- IATA: none; ICAO: SBCC;

Summary
- Airport type: Military: Airport; Testing and training;
- Operator: Brazilian Air Force
- Serves: Serra do Cachimbo
- Built: 1950
- In use: 1954–present
- Time zone: BRT (UTC−03:00)
- Elevation AMSL: 537 m / 1,762 ft
- Coordinates: 09°20′02″S 054°57′55″W﻿ / ﻿9.33389°S 54.96528°W
- Website: http://www.cpbv.aer.mil.br/

Map
- SBCC Location in Brazil

Runways
| Direction | Length |  | Surface |
| m | ft |
| 12/30 | 2,599 | 8,527 | Asphalt |
- Sources:; Military Base Website; Brazilian Air Force;

= Cachimbo Airport =

Airport in Pará, Brazil

Cachimbo Airport is the military airport serving Campo de Provas Brigadeiro Velloso, a large Testing and Training complex of the Brazilian Armed Forces located in Serra do Cachimbo (Smoking pipe Mountains), in the southern part of the state of Pará, Brazil. It is operated by the Brazilian Air Force.

==History and development==
The Testing and Training Complex of Campo de Provas Brigadeiro Velloso has an area of 21,588 km^{2} and a perimeter of 653 km. It is within the limits of four municipalities: Altamira, Itaituba, Jacareacanga and Novo Progresso, in an area comparable in size to the Brazilian state of Sergipe.
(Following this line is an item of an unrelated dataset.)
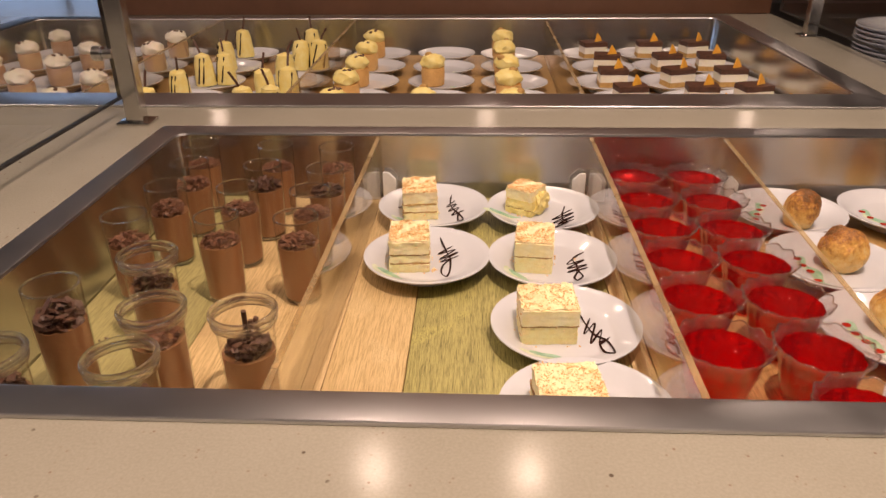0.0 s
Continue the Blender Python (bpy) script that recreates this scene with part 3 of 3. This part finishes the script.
def leaf_motif(p, cx, cy, turn, size=1.0):
    """Pale green swirl of leaves, glazed on the plate near (cx, cy)."""
    rot = Matrix.Rotation(radians(turn), 3, "Z")
    q = lambda u, v: Vector((cx, cy, 0)) + rot @ Vector((u * size, v * size, 0))
    part("painted_leaf", painted([q(-0.013, 0.012), q(-0.006, 0.004), q(0.002, -0.003), q(0.007, -0.012), q(0.013, -0.018)], lambda t: size * (0.0068 * math.sin(math.pi * min(1, t * 0.85 + 0.12)) * (1 - 0.55 * t) + 0.0003)), LEAF_PAINT, p, "pale green glazed leaf")
    part("painted_vine", painted([q(-0.019, 0.018), q(-0.015, 0.006), q(-0.007, -0.004), q(0.004, -0.014)], lambda t: size * (0.0050 * math.sin(math.pi * min(1, t * 0.92 + 0.06)) + 0.0004), 0.0002), VINE_PAINT, p, "pale glazed leaf shadow")


def berry_motif(p, pts, right=True):
    """A green wavy vine with red berries along it."""
    a = [Vector((x, y, 0)) for x, y in pts]
    d = (a[-1] - a[0]).normalized()
    s = Vector((-d.y, d.x, 0)) * (1 if right else -1)
    wav = [a[0] - d * 0.008 + s * 0.006]
    for i, c in enumerate(a):
        wav.append(c + s * (0.0066 if i % 2 == 0 else 0.0016))
    wav += [a[-1] + d * 0.010 + s * 0.005, a[-1] + d * 0.017 + s * 0.0085]
    part("painted_leaf", painted(wav, lambda t: (0.0043 + 0.0014 * math.sin(t * 14)) * math.sin(math.pi * min(1, t * 0.9 + 0.05)) ** 0.6 + 0.0003), LEAF_PAINT, p, "green glazed wavy vine")
    part("painted_vine", painted([w - s * 0.0055 for w in wav[1:-2]], lambda t: 0.0028 * math.sin(math.pi * min(1, t * 0.9 + 0.05)) + 0.0003, 0.0002), VINE_PAINT, p, "yellow-green glazed vine")
    for c in a:
        part("painted_berry", dot(c.x, c.y, 0.0050), BERRY_PAINT, p, "red glazed berry")


def plate(x, y, turn=0.0, label="round white china dessert plate with a green leaf motif", group="cake plates"):
    p = thing("dessert_plate", label, "plate", pose(x, y, BED), group)
    part("dish", PLATE, CHINA, p, at=pose(0, 0, 0, 0, 0, turn))
    return p


def squiggle(x, y, ctrl, seed):
    """Chocolate sauce drizzle lying on a plate: zigzag and a long stem."""
    rng = random.Random(seed)
    s = thing("chocolate_drizzle", "dark chocolate sauce drizzled as a zigzag on the plate", "sauce", pose(x, y, BED), "chocolate drizzles")
    for name, pts, rad in ctrl:
        path = [Vector((px, py, plate_height(math.hypot(px, py)) + 0.0010)) for px, py in pts]
        line = smooth_path(path, 9)
        ph = rng.uniform(0, 6)
        bm = tube(line, rad, 8, lambda t: (0.72 + 0.3 * math.sin(t * 19 + ph) * math.sin(t * 7)) * (1 if 0.03 < t < 0.97 else 0.55))
        for v in bm.verts:
            z = plate_height(math.hypot(v.co.x, v.co.y))
            v.co.z = z + max(0.0001, (v.co.z - z) * 0.75)
        part(name, bm, SAUCE, s)
    return s


def drizzle(top, sides, bottom, loop):
    """Strokes of one drizzle: the zigzag through the side points, and the stem with its end loop."""
    mid = [tuple((Vector(a) + Vector(b)) / 2) for a, b in zip(sides, sides[1:])]
    def along(pts, u):
        i = min(int(u * (len(pts) - 1)), len(pts) - 2)
        return tuple(Vector(pts[i]).lerp(Vector(pts[i + 1]), u * (len(pts) - 1) - i))
    sides = [along((sides[0::2], sides[1::2])[i % 2], i / 6) for i in range(7)]
    t, b = Vector(top), Vector(bottom)
    d = (b - t).normalized()
    s = Vector((-d.y, d.x))
    stem = [top, mid[0], mid[2], mid[-1]]
    if loop:
        stem += [tuple(b + s * loop * 0.9 - d * 0.016), tuple(b + s * loop * 0.3 - d * 0.002), bottom, tuple(b - s * loop * 0.7 - d * 0.010), tuple(b - s * loop * 0.2 - d * 0.030), mid[-1]]
    else:
        stem += [bottom]
    return [("zigzag", sides, 0.0014), ("stem", stem, 0.0017)]


# ---- layered cake slices ----
def rough_block(sx, sy, z0, z1, rng, amp=0.0011, cuts=9, top_amp=0.0006, lean=0.0):
    bm = bmesh.new()
    bmesh.ops.create_cube(bm, size=1.0)
    bmesh.ops.subdivide_edges(bm, edges=bm.edges[:], cuts=cuts, use_grid_fill=True)
    off = Vector((rng.uniform(0, 50), rng.uniform(0, 50), rng.uniform(0, 50)))
    for v in bm.verts:
        c = v.co
        # round the corners a little
        c = Vector((c.x, c.y, c.z))
        k = max(0.0, abs(c.x) + abs(c.y) - 0.93)
        c.x *= 1 - 0.25 * k
        c.y *= 1 - 0.25 * k
        q = Vector((c.x * sx, c.y * sy, z0 + (c.z + 0.5) * (z1 - z0)))
        n = noise.noise_vector(q * 160 + off) * amp + noise.noise_vector(q * 520 + off) * amp * 0.5
        q.x += n.x + lean * (q.z - z0)
        q.y += n.y
        if v.co.z > 0.49:
            q.z += n.z * top_amp / amp
        v.co = q
    return bm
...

The airport and the complex have their origins in an airfield opened on September 3, 1950. With the end of World War II, the Brazilian government saw the need for a strategic support facility to the operation of aircraft flying between the Northern Region (location of the Amazon rainforest) and the Southeast Region of Brazil (the locations of Rio de Janeiro and São Paulo), flying on a straight route. Before the construction of the airfield, the link was only possible to be operated with safety following the longer coastline route. The airfield was officially commissioned on January 20, 1954.

In the 1970s studies were made in order to upgrade the facility to a Center for Testing Weapons and Training of the Brazilian Armed Forces, with the purpose of weapons development, bomb tests, experiments, training and maneuvers of national interest. Indeed, on March 7, 1983, the Campo de Testes do Cachimbo (Cachimbo Testing Range), subordinated to the Brazilian General Command for Aerospace Technology was created. On January 17, 1995, the name of the complex was changed to Campo de Provas Brigadeiro-do-Ar Haroldo Coimbra Velloso, it was named after the commander who set-up the whole infra-structure of the complex. The name was changed again on July 30, 1997 to Campo de Provas Brigadeiro Velloso.

On August 18, 1979, its new renovated airfield was opened and given the name of Cachimbo Airport. The apron of the airport is large enough for up to 20 small aircraft with full support and maintenance facilities. One unit of the Amazon Surveillance System is also located at the airport.

==Units, airlines and destinations==
No military units are permanently based at Cachimbo, a military airport operated by the Brazilian Air Force, not an Air Force Base. It is for exclusive military use and therefore no scheduled flights operate at this airport.

==Accidents and incidents==
On 29 September 2006, a damaged executive Embraer Legacy 600 performed an emergency landing at Cachimbo Airport, after having damaged its wing in a mid-air collision with a Gol Transportes Aéreos Boeing 737-800 operating as Flight 1907. The Boeing subsequently crashed in the jungle, killing all 154 people on board.

==Access==
The airport is located approximately 15 km from highway BR-163.